The Windows API defines a third character type, and consequently a third string type. This type is "TCHAR", and it's definition looks something like this:

#ifdef UNICODEtypedef WCHAR TCHAR;#elsetypedef CHAR TCHAR;#endiftypedef TCHAR* LPTSTR;typedef const TCHAR* LPCTSTR;

So as you can see here, how the TCHAR type is defined depends on whether the "UNICODE" macro is defined. In this way, the "UNICODE" macro becomes a sort of switch that lets you say "I'm going to be using Unicode strings, so make my TCHAR a wide character." And this is exactly what Visual C++ does when you set the project's "character set" to Unicode: it defines UNICODE for you. So what you get out of this is the ability to write code that can compile to use either ANSI strings or Unicode strings depending on a macro definition or a compiler setting. This ability is further aided by the TEXT() macro, which will produce either an ANSI or Unicode string literal:

LPCTSTR sTString = TEXT("This could be either an ANSI or Unicode string!");

Now that you know about TCHAR's, things might make a bit more sense if you look at the documentation for any Windows API function that accepts a string. For example, let's look at the documentation for MessageBox. The prototype shown on MSDN looks like this:

int MessageBox( HWND hWnd,                LPCTSTR lpText,                LPCTSTR lpCaption,                UINT uType);

As you can see, it asks for a string of TCHAR's.
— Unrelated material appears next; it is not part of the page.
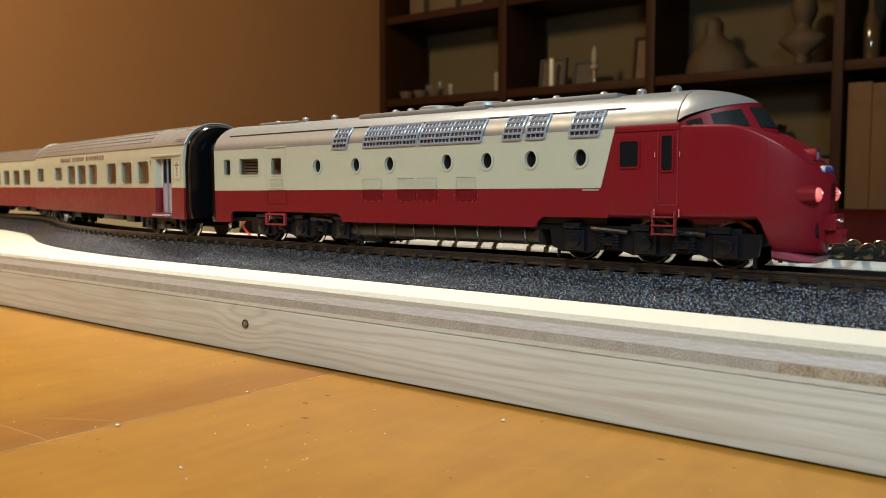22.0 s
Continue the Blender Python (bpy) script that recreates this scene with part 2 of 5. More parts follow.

This makes sense, since your app could be using either character type and the API doesn't want to force either type on you (unless you're using VB6 or .NET, of course [smile]). However there's a big problem with this: the functions that make up the Windows API are implemented as precompiled DLL's. Since TCHAR is resolved at compile-time, the function had to be compiled as either ANSI or Unicode. So how did MS get around this? They compiled both!

See, the function prototype you see in the documentation isn't actually a prototype of any existing function. It's just a bunch of syntatic sugar to make things look nice for you when you're learning how a function works, and tells you how you should be using it. In actuality, every function that accepts strings has two versions: one with an "A" suffix that takes ANSI strings, and one with a "W" suffix that takes Unicode strings. When you call a function like MessageBox, you're actually calling a macro that's defined to one of its two versions depending on whether the UNICODE macro is defined. This means that the Windows headers has something that looks like this:

WINUSERAPIintWINAPIMessageBoxA(    __in_opt HWND hWnd,    __in_opt LPCSTR lpText,    __in_opt LPCSTR lpCaption,    __in UINT uType);WINUSERAPIintWINAPIMessageBoxW(    __in_opt HWND hWnd,    __in_opt LPCWSTR lpText,    __in_opt LPCWSTR lpCaption,    __in UINT uType);#ifdef UNICODE#define MessageBox  MessageBoxW#else#define MessageBox  MessageBoxA#endif

Pretty tricky, eh? With these macros, the ugliness of having two functions is kept reasonably transparent for the programmer (with the disadvantage of causing some confusion among Windows newbies). Of course these macros can be bypassed completely if you want, by simply calling one of the typed versions directly. This is important for programs that dynamically load functions from Windows DLL's at runtime, using LoadLibrary and GetProcAddress. Since macros like "MessageBox" don't actually exist in the DLL, you have to specify the name of one of the "real" functions.

Anyway, that's basically a summarized guide of how the Windows API handles Unicode. With this, you should be able to get started with using Windows API functions, or at least know what kinds of questions to ask when you need something cleared up on the issue.


The above refers specifically to how the Windows API handles strings. The Visual C++ C Run-Time library also supports it's own _TCHAR type which is defined in a manner similar to TCHAR, except that it uses the _UNICODE macro. It also defines a _T() macro for string literals that functions in the same manner as TEXT(). String functions in the CRT also use the _UNICODE macro, so if you're using these you must remember to define _UNICODE in addition to UNICODE (Visual C++ will define both if you set the character set as Unicode).

If you use Standard C++ Library classes that work with strings such as std::string and std::ifstream and you want to use Unicode, you can use the wide-char versions. These classes have a w prefix, such as std::wstring and std::wifstream. There are no classes that use the TCHAR type, however if you'd like you can simply define a tstring or tifstream class yourself using the _UNICODE macro.